Exercise aim: Please give the listing again, word for word, with nothing left out.

Information shown:
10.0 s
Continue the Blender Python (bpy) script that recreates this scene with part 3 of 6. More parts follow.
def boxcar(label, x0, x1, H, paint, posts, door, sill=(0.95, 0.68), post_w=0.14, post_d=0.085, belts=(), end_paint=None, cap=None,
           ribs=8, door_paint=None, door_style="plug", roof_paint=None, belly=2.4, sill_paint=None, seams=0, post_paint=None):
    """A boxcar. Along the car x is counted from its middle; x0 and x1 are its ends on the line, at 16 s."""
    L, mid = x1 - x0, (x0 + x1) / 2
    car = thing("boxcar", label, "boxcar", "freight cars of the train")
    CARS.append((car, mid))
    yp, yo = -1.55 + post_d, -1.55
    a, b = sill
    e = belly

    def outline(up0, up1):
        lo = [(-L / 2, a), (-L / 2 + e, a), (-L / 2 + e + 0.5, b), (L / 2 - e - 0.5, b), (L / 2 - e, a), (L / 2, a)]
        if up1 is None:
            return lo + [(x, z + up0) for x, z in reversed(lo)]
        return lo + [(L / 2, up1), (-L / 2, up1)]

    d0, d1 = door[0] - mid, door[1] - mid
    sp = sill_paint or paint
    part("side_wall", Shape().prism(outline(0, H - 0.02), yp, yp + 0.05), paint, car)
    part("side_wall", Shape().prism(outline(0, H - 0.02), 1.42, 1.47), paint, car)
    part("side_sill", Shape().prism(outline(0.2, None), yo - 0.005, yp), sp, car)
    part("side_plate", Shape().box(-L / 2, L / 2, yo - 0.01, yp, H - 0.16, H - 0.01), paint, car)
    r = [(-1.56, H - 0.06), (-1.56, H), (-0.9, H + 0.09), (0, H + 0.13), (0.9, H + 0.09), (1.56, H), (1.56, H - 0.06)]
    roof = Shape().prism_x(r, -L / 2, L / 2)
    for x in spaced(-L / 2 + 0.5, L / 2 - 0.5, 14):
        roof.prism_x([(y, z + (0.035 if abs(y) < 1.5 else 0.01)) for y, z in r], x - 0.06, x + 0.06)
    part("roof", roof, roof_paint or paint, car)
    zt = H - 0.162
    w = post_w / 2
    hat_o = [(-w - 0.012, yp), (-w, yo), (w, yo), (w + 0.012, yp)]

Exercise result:
10.0 s
Continue the Blender Python (bpy) script that recreates this scene with part 3 of 6. More parts follow.
def boxcar(label, x0, x1, H, paint, posts, door, sill=(0.95, 0.68), post_w=0.14, post_d=0.085, belts=(), end_paint=None, cap=None,
           ribs=8, door_paint=None, door_style="plug", roof_paint=None, belly=2.4, sill_paint=None, seams=0, post_paint=None):
    """A boxcar. Along the car x is counted from its middle; x0 and x1 are its ends on the line, at 16 s."""
    L, mid = x1 - x0, (x0 + x1) / 2
    car = thing("boxcar", label, "boxcar", "freight cars of the train")
    CARS.append((car, mid))
    yp, yo = -1.55 + post_d, -1.55
    a, b = sill
    e = belly

    def outline(up0, up1):
        lo = [(-L / 2, a), (-L / 2 + e, a), (-L / 2 + e + 0.5, b), (L / 2 - e - 0.5, b), (L / 2 - e, a), (L / 2, a)]
        if up1 is None:
            return lo + [(x, z + up0) for x, z in reversed(lo)]
        return lo + [(L / 2, up1), (-L / 2, up1)]

    d0, d1 = door[0] - mid, door[1] - mid
    sp = sill_paint or paint
    part("side_wall", Shape().prism(outline(0, H - 0.02), yp, yp + 0.05), paint, car)
    part("side_wall", Shape().prism(outline(0, H - 0.02), 1.42, 1.47), paint, car)
    part("side_sill", Shape().prism(outline(0.2, None), yo - 0.005, yp), sp, car)
    part("side_plate", Shape().box(-L / 2, L / 2, yo - 0.01, yp, H - 0.16, H - 0.01), paint, car)
    r = [(-1.56, H - 0.06), (-1.56, H), (-0.9, H + 0.09), (0, H + 0.13), (0.9, H + 0.09), (1.56, H), (1.56, H - 0.06)]
    roof = Shape().prism_x(r, -L / 2, L / 2)
    for x in spaced(-L / 2 + 0.5, L / 2 - 0.5, 14):
        roof.prism_x([(y, z + (0.035 if abs(y) < 1.5 else 0.01)) for y, z in r], x - 0.06, x + 0.06)
    part("roof", roof, roof_paint or paint, car)
    zt = H - 0.162
    w = post_w / 2
    hat_o = [(-w - 0.012, yp), (-w, yo), (w, yo), (w + 0.012, yp)]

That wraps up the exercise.